Copy each line in the data that includes the word "part".
====== Supplied material ======
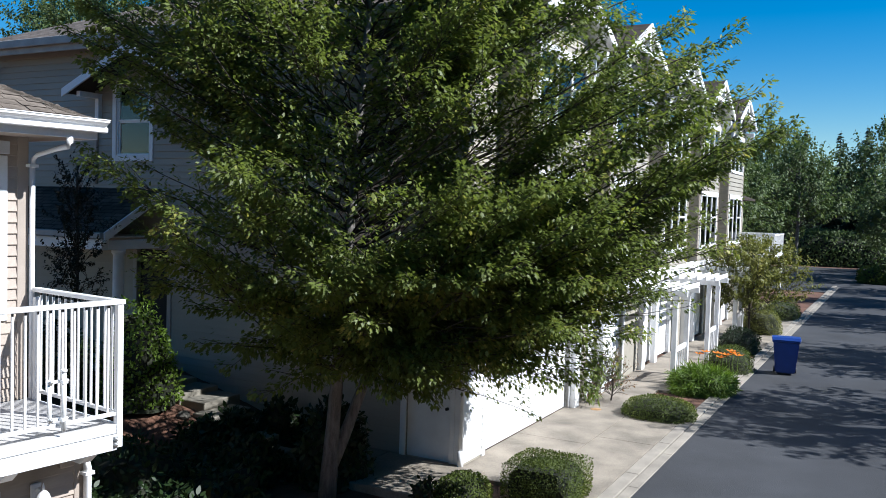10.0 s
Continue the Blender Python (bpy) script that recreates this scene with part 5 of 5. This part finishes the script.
# trees across the road, behind the camera's back: the first five shade the road
# the others stand farther back, unseen, added to cut sky light
for u, v, s, a in ((10.5, -14.8, 1.1, 30), (20.5, -13.4, 1.05, 110), (32, -12.6, 1.05, 220), (42, -13, 1.1, 320), (51, -14, 1.1, 75), (-16, -28, 1.75, 160), (-22, -26, 1.7, 40), (-6, -29, 0.8, 290), (2, -28, 0.9, 10), (-30, -25, 1.7, 200), (9, -29, 1.2, 330), (-38, -22, 1.6, 100), (17, -29, 1.7, 60), (26, -29, 1.7, 140)):
    t = copy_thing(street, M2 @ pose(u, v, 0, 0, 0, a))
    t.scale = (s, s, s)
# unseen thicket, added to darken reflections and block low sky light
shrub("thicket", "dense green thicket across the road", M2 @ pose(-12, -24, 0), (26, 2.5, 5.0), 14000, 0.4, DIAM2D, LEAF_FAR, 86, 5)
# tall woods behind the houses
g2 = grow(62, 16.5, (0, 0, 10.0), (5.6, 5.6, 6.6), 70, 9, 5, 13, 0.21, r0=0.28, spray=0.5, low=0.3)
wood_tree = plant_tree("woodland_tree", "tall light green deciduous tree behind the houses", pose(24.5, 40, 0), g2, DIAM2D, LEAF_FAR, BARK, "background trees")
# and a tall row across the road, behind the thicket: unseen, added to dim the sky light
for x, y, s, a in ((-40, -27, 1.1, 80), (-31, -30, 1.15, 10), (-22, -28, 1.1, 150), (-13, -30, 1.15, 210), (-4, -29, 1.05, 270), (5, -30, 1.1, 330), (14, -28, 1.1, 30), (24, -29, 1.15, 120), (31, 39, 1.1, 190), (38, 44, 1.15, 300), (30, 48, 1.2, 60), (6, 60, 0.8, 240), (46, 50, 1.1, 350), (-8, 46, 0.9, 45)):
    t = copy_thing(wood_tree, pose(x, y, 0, 0, 0, a))
    t.scale = (s, s, s)


def conifer(seed, height, spread, name="conifer_tree", label="tall dark conifer behind the houses", m=None):
    rng = np.random.default_rng(seed)
    t = thing(name, label, "tree", m, "background conifers")
    bm = bmesh.new()
    tube(bm, [(0, 0, 0), (0.1, 0, height * 0.5), (0, 0, height)], [0.30, 0.2, 0.02], 8)
    part("trunk", bm, TWIG, t)
    P, T, N = [], [], []
    bm = bmesh.new()
    z = height * 0.14
    while z < height * 0.98:
        f = 1 - z / height
        for k in range(int(3 + 4 * f)):
            a = rng.uniform(0, 6.28)
            z += rng.uniform(-0.004, 0.006) * height
            ln = spread * (f ** 0.75) * rng.uniform(0.6, 1.1) + 0.15
            end = np.array([math.cos(a) * ln, math.sin(a) * ln, z - ln * rng.uniform(0.1, 0.5) + rng.normal() * 0.1])
            br = curve((0, 0, z), end, (0, 0, 0.10 * ln), 5)
            tube(bm, br.tolist(), [0.03, 0.025, 0.02, 0.012, 0.006], 3, False)
            n = int(18 + 46 * ln)
            s = rng.uniform(0.12, 1.0, n)
            base = np.array([0, 0, z]) + (end - np.array([0, 0, z])) * s[:, None] + np.array([0, 0, 1]) * (0.2 * ln * s * (1 - s))[:, None]
            side = np.array([-math.sin(a), math.cos(a), 0])
            sg = rng.choice([-1, 1], n)[:, None]
            P.append(base + rng.normal(size=(n, 3)) * 0.05)
            T.append(side * sg * 0.8 + np.array([math.cos(a), math.sin(a), -0.45]) * 0.7 + rng.normal(size=(n, 3)) * 0.25)
            N.append(np.tile([0, 0, 1.0], (n, 1)) + rng.normal(size=(n, 3)) * 0.2)
        z += height * 0.016
    tagged(part("branchwork", bm, TWIG, t), kind="stuff")
    P = np.concatenate(P)
    leaves("needles", P, np.concatenate(T), np.concatenate(N), (0.22 + 0.5 * (1 - P[:, 2] / height)) * rng.uniform(0.7, 1.3, len(P)), DIAM2D, NEEDLE, t, "", 0.2, "stuff")
    return t


fir = conifer(71, 22, 3.6, m=pose(13.5, 34, 0))
for x, y, s, a in ((19, 70, 0.6, 90), (3, 46, 0.7, 200), (98, 18, 0.62, 40), (104, 12, 0.7, 140), (92, 24, 0.6, 260), (112, 6, 0.75, 310), (110, 16, 0.7, 15), (120, -2, 0.8, 77), (118, 22, 0.75, 120), (126, 8, 0.8, 190), (86, 30, 0.7, 10), (130, -14, 0.85, 222)):
    t = copy_thing(fir, pose(x, y, 0, 0, 0, a))
    t.scale = (s, s, s)
shrub("clipped_hedge", "long clipped green hedge on the far side of the junction", M2 @ pose(57, -6.2, 0), (1.2, 2.2, 1.25), 6000, 0.16, DIAM2D, LEAF_HEDGE, 81, 4)
shrub("clipped_hedge", "clipped green hedge beyond the junction", M2 @ pose(60, -11, 0), (1.2, 2.2, 1.3), 6000, 0.16, DIAM2D, LEAF_HEDGE, 82, 4)
shrub("dark_shrub", "dense green thicket beyond the road", M2 @ pose(80, 2, 0), (3, 9, 3.5), 9000, 0.35, DIAM2D, LEAF_FAR, 83, 2.6)
shrub("dark_shrub", "dense green thicket at the end of the row", M2 @ pose(42, 4.5, 0), (3, 3.5, 2.6), 8000, 0.22, DIAM2D, LEAF_FAR, 84, 2.4)

shrub("woods", "far dark green woods beyond the junction", M2 @ pose(150, -10, 0), (8, 95, 11), 16000, 1.1, DIAM2D, LEAF_FAR, 87, 4, category="woods", rough=0.2)

# small house behind
back = thing("distant_house", "grey house with a brown hip roof behind the row", "house", pose(9.5, 25, 0, 0, 0, 7))
part("wall", boxes(((-8, 0, 0), (1.6, 7, 9.5))), GREIGE, back)
bm = bmesh.new()
P6 = [(-8.6, -0.6, 9.5), (2.2, -0.6, 9.5), (2.2, 7.6, 9.5), (-8.6, 7.6, 9.5), (-4.5, 3.5, 11.4), (-1.9, 3.5, 11.4)]
V6 = [bm.verts.new(p) for p in P6]
uv = bm.loops.layers.uv.new("UVMap")
for ids, ax in (((0, 1, 5, 4), 0), ((2, 3, 4, 5), 0), ((3, 0, 4), 1), ((1, 2, 5), 1)):
    f = bm.faces.new([V6[i] for i in ids])
    for lp in f.loops:
        lp[uv].uv = (lp.vert.co[ax], lp.vert.co.z * 2.2)
bm.faces.new([V6[i] for i in (3, 2, 1, 0)])
part("roof", bm, FARROOF, back)
part("gutter", boxes(((-8.65, -0.68, 9.36), (2.25, -0.58, 9.5))), DULLTRIM, back)
part("window", boxes(((0.2, -0.03, 7.9), (1.0, 0.0, 9.0))), WHITE, back)
part("pane", boxes(((0.27, -0.04, 7.97), (0.93, -0.031, 8.93))), GLASS, back)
======
▶ **Output**
Continue the Blender Python (bpy) script that recreates this scene with part 5 of 5. This part finishes the script.
    part("trunk", bm, TWIG, t)
    tagged(part("branchwork", bm, TWIG, t), kind="stuff")
part("wall", boxes(((-8, 0, 0), (1.6, 7, 9.5))), GREIGE, back)
part("roof", bm, FARROOF, back)
part("gutter", boxes(((-8.65, -0.68, 9.36), (2.25, -0.58, 9.5))), DULLTRIM, back)
part("window", boxes(((0.2, -0.03, 7.9), (1.0, 0.0, 9.0))), WHITE, back)
part("pane", boxes(((0.27, -0.04, 7.97), (0.93, -0.031, 8.93))), GLASS, back)